Although the imperial system was improved and developed in many respects, at the most fundamental relationship — between agricultural producers and the violent extraction groups — there was never an effective balance of power. As population increased, the land resources that agriculture depended on became increasingly scarce, and competition for land among the empire's classes grew fiercer. The imperial system went through more than ten cycles without changing its basic structure. The fundamental reason is that forces capable of breaking out of agrarian civilization never emerged. Therefore, it could neither solve the long-term problem of population versus resources, nor form social forces that could construct a new political equilibrium to resolve the cyclical degeneration of the ruling groups.
As long as the foundation of smallholder peasant economy remains unchanged, the interest patterns that would induce or coerce a fundamental change in the imperial system cannot form, and the dynastic cycle will not end. Europe developed forces that broke out of agrarian civilization. There, industry and commerce absorbed large numbers of people; industrial development also provided agriculture with new inputs such as chemical fertilizers and pesticides, thereby raising agricultural output levels. Developed commerce ensured external food supplies, supporting the deepening and prosperity of industrial and commercial division of labor. This interplay of division of labor and specialization, mutually promoting and supporting, gradually changed the economic and labor structures. This new civilizational system and its market-oriented incentive mechanisms transformed people's lifestyles and fertility desires, eventually achieving a basic balance between population growth rates and the capacity of production methods.
In Chinese history, the formation and development of industry and commerce were extremely closely tied to the government. In the early stages, larger-scale industrial and commercial specialization itself arose from the needs and directives of violent extraction groups and the administrative power they controlled. No matter how developed state-run industry and commerce became, they were always vassals of the empire, dependent on the surplus of the smallholder economy that sustained the political-military organization. They lacked independent life and dynamism. The state industrial production system also faced a hard-to-break boundary: as its own division of labor and specialization advanced, the finer the division and the more complex the system, the longer the agency chains and the higher the management costs, and the fewer the gains from specialization. When management costs exceed the benefits brought by specialization, the process of further specialization halts. To develop and defend themselves, private industrial and commercial groups continually bribed and courted imperial officials and even the emperor himself; they were forced to invest huge sums of money and energy in the political realm — through bribery and gifts, donating money to buy office, and preparing their children for the imperial examinations — to secure social status and political protection for themselves and their descendants. The empire, in earlier times, used the death penalty to deter merchants from entering office; later, under fiscal pressure, it relaxed policies, but the empire's formal protection of private industry and commerce never went beyond shepherding a flock of sheep — treating them as second-class sheep lower than peasants — the goal still being to extract as much mutton and hide as possible. As for private merchants' successful co-optation of certain imperial officials, it was like landlords' co-opting of officials: its effects were temporary and local, insufficient to shake the ruling position and overall decision-making of the violent extraction groups.

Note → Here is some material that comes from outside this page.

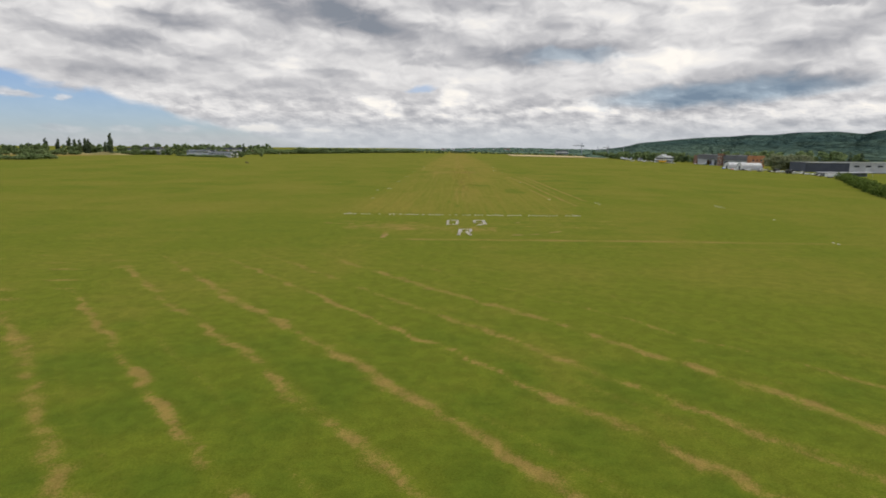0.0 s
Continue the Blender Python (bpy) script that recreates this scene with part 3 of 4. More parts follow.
def build_hill():
    az = np.linspace(12, 75, 190)
    ds = np.linspace(1050, 3400, 34)
    A, Dd = np.meshgrid(az, ds)
    h = np.where(Dd < 2850, hill_height(A, Dd), -9 + (crest(A) + 9) * (1 - 0.4 * step(Dd, 2850, 3400)))
    h = h + 5 * (lattice((A * 40, Dd), 160.0, 5) - 0.5) * step(Dd, 1100, 1500)
    v = np.stack([np.sin(np.radians(A)) * Dd, np.cos(np.radians(A)) * Dd, h], -1).reshape(-1, 3)
    n, m = len(az), len(ds)
    f = [(j * n + i, j * n + i + 1, (j + 1) * n + i + 1, (j + 1) * n + i) for j in range(m - 1) for i in range(n - 1)]
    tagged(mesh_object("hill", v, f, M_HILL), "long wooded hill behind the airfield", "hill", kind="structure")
    r = np.random.default_rng(41)
    a, d = r.uniform(14, 60, 15000), np.sqrt(r.uniform(1250 ** 2, 2900 ** 2, 15000))
    z = hill_height(a, np.minimum(d, 2800)) + 5 * (lattice((a * 40, d), 160.0, 5) - 0.5)
    s = r.uniform(11, 18, 15000)
    c = np.stack([np.sin(np.radians(a)) * d, np.cos(np.radians(a)) * d, z + 2.2], 1)
    v, f = clumps(c, np.stack([s, s, s * r.uniform(0.06, 0.12, 15000)], 1), 42)
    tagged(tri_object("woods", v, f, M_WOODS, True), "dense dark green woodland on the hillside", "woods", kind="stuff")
    # the low far ridge straight ahead
    az = np.linspace(-14, 20, 60)
    top = np.interp(az, [-14, -9, -3, 0, 3, 5, 8, 11, 15, 20], [-11, -9, -7, -2, 1.5, 3.5, 2, -2, -4, -5])
    v, f = [], []
    for j, (d, s) in enumerate(((2300, 0.0), (2900, 0.75), (3300, 1.0), (3900, 0.7))):
        for i, q in enumerate(az):
            v.append((math.sin(radians(q)) * d, math.cos(radians(q)) * d, -12 + (top[i] + 12) * s))
    n = len(az)
    f = [(j * n + i, j * n + i + 1, (j + 1) * n + i + 1, (j + 1) * n + i) for j in range(3) for i in range(n - 1)]
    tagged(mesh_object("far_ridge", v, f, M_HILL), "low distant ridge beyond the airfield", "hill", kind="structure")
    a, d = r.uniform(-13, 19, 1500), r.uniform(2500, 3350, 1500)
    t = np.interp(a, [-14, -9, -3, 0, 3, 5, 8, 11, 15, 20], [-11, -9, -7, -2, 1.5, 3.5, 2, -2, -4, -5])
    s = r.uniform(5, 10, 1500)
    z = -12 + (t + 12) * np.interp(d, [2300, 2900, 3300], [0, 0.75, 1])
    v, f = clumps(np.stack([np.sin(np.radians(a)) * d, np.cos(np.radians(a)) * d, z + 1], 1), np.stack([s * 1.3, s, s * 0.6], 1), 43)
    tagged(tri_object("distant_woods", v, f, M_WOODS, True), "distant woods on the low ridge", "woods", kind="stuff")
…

From the official ideological standpoint, the profit-seeking motives of private merchants and their bribery of officials were still seen as destructive forces against benevolence, morality, and the imperial order.

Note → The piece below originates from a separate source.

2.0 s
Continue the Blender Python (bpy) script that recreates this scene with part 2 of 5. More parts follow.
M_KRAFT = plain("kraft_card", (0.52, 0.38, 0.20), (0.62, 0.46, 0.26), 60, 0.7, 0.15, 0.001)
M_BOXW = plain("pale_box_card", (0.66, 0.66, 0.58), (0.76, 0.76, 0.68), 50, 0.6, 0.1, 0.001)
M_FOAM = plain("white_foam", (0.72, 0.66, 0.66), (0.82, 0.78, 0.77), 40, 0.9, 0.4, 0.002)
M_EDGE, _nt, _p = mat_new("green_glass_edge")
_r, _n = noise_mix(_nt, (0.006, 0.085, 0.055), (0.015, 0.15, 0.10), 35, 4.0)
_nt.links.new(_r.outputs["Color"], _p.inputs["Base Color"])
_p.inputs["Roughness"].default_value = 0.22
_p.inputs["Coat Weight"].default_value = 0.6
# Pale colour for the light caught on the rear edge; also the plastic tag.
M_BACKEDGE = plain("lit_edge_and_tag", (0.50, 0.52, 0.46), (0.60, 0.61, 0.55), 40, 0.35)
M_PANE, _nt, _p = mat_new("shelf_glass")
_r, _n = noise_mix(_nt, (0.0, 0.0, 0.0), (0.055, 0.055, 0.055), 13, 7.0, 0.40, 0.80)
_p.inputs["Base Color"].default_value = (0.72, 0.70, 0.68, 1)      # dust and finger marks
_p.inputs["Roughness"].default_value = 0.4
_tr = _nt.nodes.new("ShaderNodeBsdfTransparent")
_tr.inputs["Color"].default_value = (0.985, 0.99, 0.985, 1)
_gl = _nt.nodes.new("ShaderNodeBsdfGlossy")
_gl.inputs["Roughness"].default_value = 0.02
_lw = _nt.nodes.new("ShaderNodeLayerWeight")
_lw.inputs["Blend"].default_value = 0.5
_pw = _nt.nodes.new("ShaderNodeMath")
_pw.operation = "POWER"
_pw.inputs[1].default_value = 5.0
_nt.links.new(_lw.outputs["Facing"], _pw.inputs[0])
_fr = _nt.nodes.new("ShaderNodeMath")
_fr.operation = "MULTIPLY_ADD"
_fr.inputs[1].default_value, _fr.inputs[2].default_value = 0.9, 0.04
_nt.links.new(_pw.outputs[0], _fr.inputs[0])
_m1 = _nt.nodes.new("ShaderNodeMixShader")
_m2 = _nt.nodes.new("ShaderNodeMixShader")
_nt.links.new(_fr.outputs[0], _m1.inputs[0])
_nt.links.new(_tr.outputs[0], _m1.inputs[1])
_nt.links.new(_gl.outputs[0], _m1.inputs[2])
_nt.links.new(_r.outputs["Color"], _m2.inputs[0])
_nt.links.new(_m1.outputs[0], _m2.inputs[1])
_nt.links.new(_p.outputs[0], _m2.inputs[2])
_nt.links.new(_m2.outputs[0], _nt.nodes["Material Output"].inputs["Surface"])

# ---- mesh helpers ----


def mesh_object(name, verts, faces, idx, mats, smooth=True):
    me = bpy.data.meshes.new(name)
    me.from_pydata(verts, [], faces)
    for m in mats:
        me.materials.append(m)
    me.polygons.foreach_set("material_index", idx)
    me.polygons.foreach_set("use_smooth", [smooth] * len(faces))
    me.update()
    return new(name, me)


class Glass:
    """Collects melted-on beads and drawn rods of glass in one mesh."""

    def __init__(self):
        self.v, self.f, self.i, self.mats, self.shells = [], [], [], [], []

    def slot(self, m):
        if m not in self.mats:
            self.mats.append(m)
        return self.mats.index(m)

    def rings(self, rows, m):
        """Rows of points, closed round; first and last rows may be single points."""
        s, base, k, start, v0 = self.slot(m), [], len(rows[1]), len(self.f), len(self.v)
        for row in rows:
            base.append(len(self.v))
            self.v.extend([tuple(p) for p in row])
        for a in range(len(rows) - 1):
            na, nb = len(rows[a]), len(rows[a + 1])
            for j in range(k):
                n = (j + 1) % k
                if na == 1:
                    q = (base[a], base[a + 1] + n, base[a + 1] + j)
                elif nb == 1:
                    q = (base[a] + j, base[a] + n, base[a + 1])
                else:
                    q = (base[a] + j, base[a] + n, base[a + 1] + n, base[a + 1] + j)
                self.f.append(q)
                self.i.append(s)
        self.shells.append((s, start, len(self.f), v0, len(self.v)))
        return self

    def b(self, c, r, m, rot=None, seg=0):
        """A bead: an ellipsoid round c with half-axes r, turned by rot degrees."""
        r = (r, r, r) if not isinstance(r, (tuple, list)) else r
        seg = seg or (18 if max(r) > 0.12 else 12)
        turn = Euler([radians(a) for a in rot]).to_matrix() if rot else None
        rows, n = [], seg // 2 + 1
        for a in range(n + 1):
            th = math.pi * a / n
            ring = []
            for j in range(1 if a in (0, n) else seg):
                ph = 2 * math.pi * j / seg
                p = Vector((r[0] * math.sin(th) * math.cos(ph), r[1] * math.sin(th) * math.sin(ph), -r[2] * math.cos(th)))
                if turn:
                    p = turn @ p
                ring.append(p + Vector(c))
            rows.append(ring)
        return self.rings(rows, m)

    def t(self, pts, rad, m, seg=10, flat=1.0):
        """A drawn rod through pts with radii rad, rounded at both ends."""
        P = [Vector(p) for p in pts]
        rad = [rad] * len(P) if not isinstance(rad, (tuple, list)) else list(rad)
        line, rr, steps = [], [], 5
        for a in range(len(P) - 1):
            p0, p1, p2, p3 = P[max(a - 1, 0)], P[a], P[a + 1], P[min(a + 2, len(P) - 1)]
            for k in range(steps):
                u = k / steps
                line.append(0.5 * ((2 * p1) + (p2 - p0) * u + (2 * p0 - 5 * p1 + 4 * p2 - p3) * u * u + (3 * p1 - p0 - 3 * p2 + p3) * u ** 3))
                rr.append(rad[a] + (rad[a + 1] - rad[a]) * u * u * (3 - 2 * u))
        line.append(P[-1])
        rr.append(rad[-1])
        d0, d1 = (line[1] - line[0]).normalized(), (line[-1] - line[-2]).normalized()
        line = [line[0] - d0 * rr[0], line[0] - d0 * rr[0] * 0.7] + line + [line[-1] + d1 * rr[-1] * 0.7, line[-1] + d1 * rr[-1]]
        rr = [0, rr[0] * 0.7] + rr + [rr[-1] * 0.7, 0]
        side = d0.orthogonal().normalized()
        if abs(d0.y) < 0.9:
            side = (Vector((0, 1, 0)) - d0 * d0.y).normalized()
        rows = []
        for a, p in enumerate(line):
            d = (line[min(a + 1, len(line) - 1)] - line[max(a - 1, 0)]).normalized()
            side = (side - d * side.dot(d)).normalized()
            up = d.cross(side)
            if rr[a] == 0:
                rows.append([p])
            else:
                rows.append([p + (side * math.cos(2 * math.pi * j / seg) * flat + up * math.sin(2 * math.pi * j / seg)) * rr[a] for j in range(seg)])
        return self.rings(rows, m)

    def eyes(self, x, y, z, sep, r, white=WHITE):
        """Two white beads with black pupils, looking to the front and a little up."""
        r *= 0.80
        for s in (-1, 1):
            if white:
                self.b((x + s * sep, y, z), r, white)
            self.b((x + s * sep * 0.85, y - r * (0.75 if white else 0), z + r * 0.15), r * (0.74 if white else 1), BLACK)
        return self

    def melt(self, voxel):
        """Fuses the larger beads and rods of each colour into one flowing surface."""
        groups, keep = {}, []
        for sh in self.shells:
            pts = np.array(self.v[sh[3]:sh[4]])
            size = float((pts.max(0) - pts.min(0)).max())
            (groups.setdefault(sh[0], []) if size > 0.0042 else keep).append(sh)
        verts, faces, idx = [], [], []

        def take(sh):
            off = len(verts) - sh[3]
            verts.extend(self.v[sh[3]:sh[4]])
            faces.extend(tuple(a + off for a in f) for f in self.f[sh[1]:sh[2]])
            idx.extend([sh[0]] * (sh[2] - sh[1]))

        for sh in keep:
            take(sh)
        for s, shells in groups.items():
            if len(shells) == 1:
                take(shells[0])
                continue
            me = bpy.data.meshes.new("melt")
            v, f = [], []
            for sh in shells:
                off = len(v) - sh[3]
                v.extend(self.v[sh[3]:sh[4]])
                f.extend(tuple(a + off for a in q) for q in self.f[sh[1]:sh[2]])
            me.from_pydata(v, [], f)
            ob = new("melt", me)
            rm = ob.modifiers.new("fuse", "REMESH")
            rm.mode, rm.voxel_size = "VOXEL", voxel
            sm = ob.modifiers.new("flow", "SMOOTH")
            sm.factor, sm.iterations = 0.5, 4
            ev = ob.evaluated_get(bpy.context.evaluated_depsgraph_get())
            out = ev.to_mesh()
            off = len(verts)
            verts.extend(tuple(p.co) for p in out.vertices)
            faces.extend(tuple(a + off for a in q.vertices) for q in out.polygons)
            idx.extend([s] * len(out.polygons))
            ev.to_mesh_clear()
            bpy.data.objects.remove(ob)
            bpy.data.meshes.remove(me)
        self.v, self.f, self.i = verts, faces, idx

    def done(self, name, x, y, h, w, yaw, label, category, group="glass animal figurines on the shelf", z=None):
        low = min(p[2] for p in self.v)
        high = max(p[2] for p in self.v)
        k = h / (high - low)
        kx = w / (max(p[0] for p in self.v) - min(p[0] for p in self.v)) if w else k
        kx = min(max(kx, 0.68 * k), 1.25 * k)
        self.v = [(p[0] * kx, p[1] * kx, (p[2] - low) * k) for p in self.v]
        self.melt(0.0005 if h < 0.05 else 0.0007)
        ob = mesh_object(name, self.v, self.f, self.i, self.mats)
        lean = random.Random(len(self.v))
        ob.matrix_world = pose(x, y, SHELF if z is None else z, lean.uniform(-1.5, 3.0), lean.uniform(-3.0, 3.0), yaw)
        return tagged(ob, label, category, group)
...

Why could Europe break the cycle? As dominant violent-fiscal entities, unified empires could decide matters themselves, adjusting relationships with other social groups according to their own interests and preferences and thereby determining the conditions for those groups' survival and development. Many European rulers also wanted to call the shots, but lacked the power to do so. In times of crisis, the unified Chinese empire simply raised taxes without yielding any of its powers; by contrast, the warring European monarchs had to trade monopoly or even taxation rights to taxpayers, ceding power to parliaments elected by taxpayers in exchange for their support for tax increases. European rulers' extractions could not exceed the cost of capital flight; any excess had to be exchanged for power, otherwise they would undermine their fiscal base and political stability. Even if existing capital was hard to remove, new capital would be discouraged, meaning rivals could surpass their fiscal base over time, leading to elimination or absorption. In contrast, the unified Chinese empire did not fear capital flight: the emperor's domain was universal and private capital had no bargaining space to withdraw — it could only be held down and shriveled in a corner by the empire. Capital had the opportunity to achieve local breakthroughs and experiment with building systems in which capital controlled violence, thereby providing more favorable political conditions for capital's operation and accumulation: stable and just judiciary, moderate taxation, protection of trade and property, and relatively clean government — in short, minimal transaction costs. Such institutions further promoted the evolution of more specialized and efficient division-of-labor systems, forming powerful industrial civilizations that opened development space globally.
Europe's violent fiscal entities also lacked successful integration with ideological organizations; an independent Church weakened the king's authority, and the king's authority, in turn, weakened the Church's power. Europe also lacked geographically relatively isolated regions of a single civilization and single ethnicity that could establish and maintain a highly adaptable, unified imperial system like China's. In The Blood Reward Law it is mentioned that Sichuan was once divided by warlords into several small kingdoms; because territories changed hands frequently, well-fattened peasants could be snatched away at any moment, so warlords drained them mercilessly. The question of why, under such circumstances, peasants and capital couldn't move elsewhere like Europeans and force rulers to compromise — is this due to the reason explained above?
After 1900, a group of British civilians were kidnapped by bandits and held for an extremely high ransom with ridiculous demands. The British begged, saying the government couldn't possibly pay such a high price for ordinary citizens. The bandits replied that if Britain didn't pay, the Japanese would. In the end the Japanese actually did pay. Why? Because by then Britain had already sent gunboats up the rivers and told the Japanese that if they didn't solve the problem, Britain would. To prevent Britain from using that as a pretext to come in and seize Japanese interests, the Japanese paid the ransom.